§ **Task prompt**
Starting with the first line of the listing, quote each line exactly until and including the one with "# ---- helpers", leaving pictures out.

+---+

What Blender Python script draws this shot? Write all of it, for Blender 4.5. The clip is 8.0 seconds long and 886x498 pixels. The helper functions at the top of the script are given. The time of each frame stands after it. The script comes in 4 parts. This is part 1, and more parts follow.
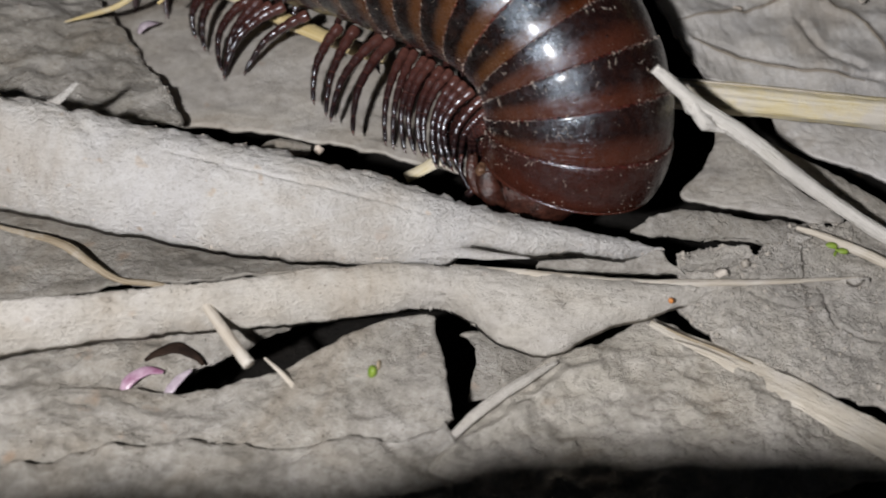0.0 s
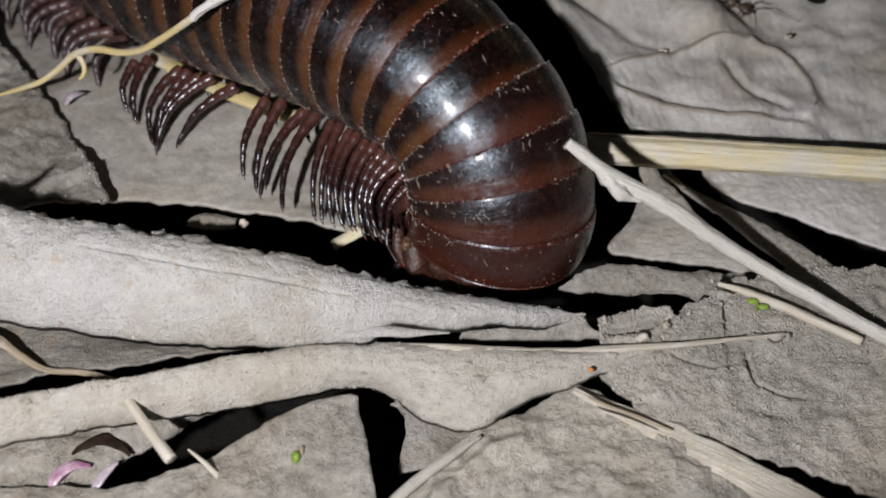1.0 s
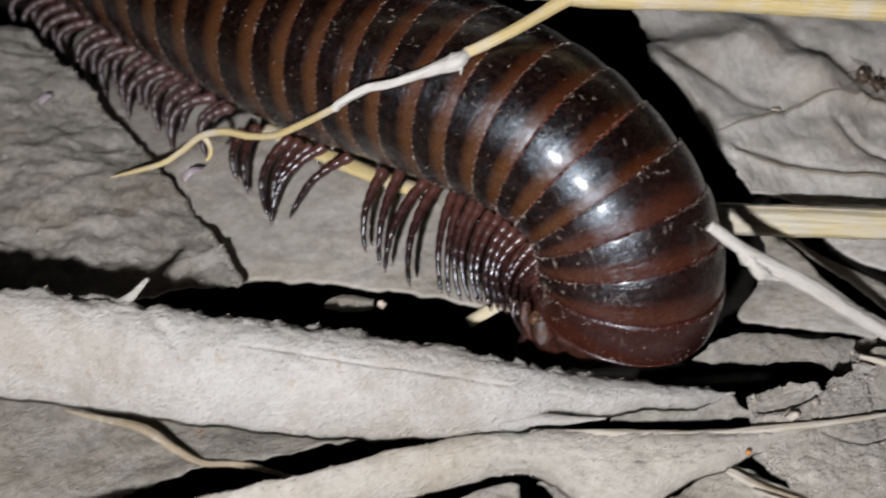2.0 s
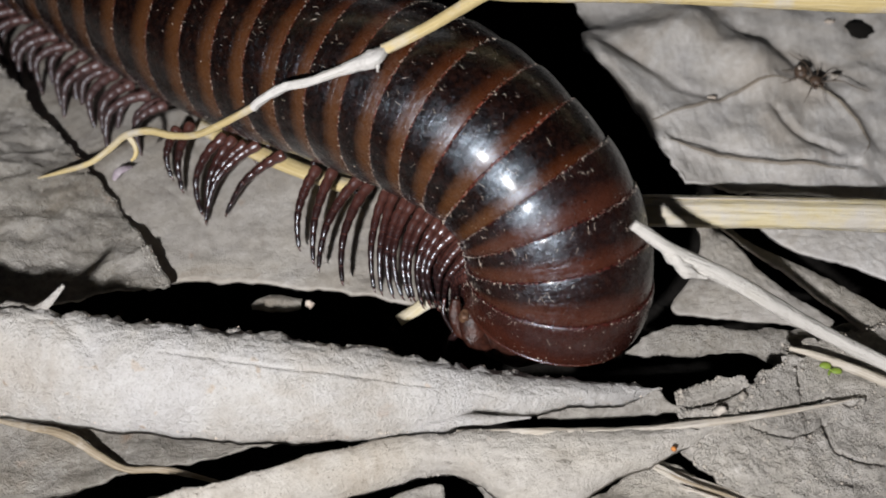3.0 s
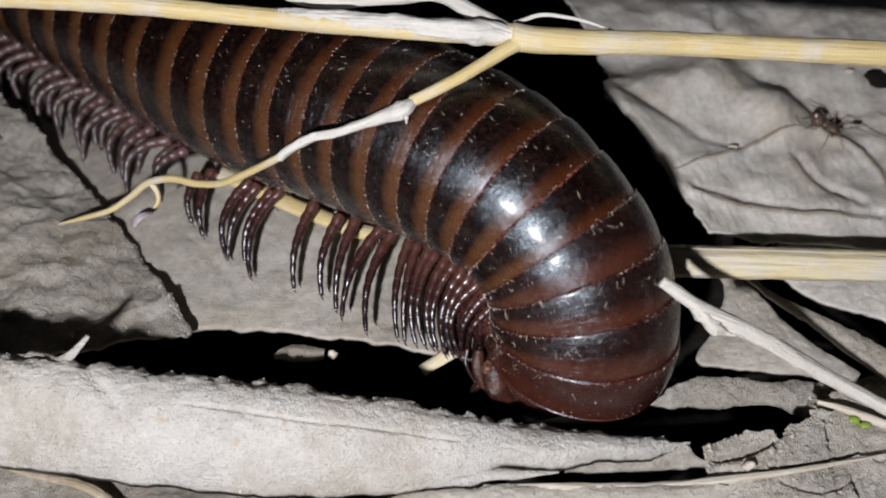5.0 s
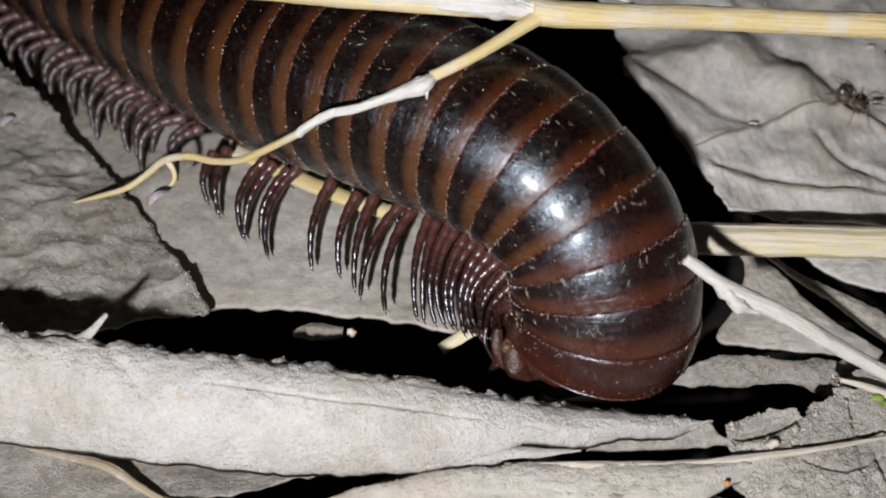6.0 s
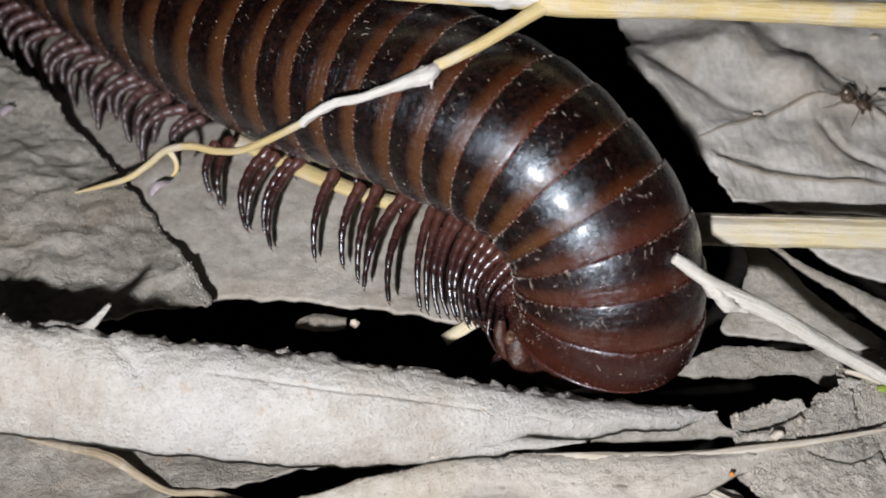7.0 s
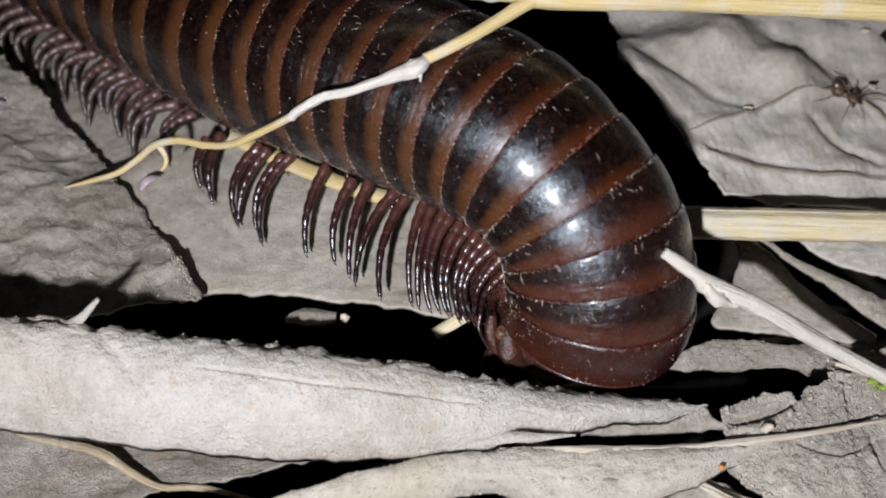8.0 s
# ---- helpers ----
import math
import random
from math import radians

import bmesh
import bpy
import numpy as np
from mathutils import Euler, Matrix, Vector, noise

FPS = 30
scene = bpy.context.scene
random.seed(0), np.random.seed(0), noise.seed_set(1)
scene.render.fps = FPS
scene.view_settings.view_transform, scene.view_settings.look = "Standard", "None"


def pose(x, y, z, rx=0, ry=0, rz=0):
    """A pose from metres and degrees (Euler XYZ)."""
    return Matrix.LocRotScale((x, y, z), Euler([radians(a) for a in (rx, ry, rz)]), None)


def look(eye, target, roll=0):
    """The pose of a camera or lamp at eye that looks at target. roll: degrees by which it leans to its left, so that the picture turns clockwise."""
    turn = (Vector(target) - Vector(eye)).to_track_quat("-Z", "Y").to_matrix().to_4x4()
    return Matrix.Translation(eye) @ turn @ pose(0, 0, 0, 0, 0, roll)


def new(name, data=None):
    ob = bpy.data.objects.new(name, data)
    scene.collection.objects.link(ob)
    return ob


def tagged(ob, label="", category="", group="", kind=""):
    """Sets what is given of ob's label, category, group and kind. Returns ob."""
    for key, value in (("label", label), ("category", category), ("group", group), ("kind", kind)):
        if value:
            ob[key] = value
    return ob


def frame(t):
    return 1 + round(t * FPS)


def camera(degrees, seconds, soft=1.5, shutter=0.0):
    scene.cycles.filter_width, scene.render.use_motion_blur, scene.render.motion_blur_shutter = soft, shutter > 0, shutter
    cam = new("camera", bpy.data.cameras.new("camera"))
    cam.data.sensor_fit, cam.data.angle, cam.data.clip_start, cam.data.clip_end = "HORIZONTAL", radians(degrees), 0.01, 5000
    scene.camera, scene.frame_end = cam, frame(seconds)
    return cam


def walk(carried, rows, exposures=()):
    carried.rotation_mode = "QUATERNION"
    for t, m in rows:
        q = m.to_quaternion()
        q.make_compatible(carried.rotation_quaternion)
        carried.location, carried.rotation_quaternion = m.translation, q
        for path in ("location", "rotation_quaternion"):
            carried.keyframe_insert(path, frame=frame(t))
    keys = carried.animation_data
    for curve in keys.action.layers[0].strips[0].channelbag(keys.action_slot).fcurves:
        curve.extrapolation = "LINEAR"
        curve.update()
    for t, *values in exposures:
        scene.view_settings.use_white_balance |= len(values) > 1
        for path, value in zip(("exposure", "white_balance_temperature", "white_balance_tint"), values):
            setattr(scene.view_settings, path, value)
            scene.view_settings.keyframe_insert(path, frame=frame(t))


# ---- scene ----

+---+

§ **Task response**
What Blender Python script draws this shot? Write all of it, for Blender 4.5. The clip is 8.0 seconds long and 886x498 pixels. The helper functions at the top of the script are given. The time of each frame stands after it. The script comes in 4 parts. This is part 1, and more parts follow.
0.0 s
1.0 s
2.0 s
3.0 s
5.0 s
6.0 s
7.0 s
8.0 s
# ---- helpers ----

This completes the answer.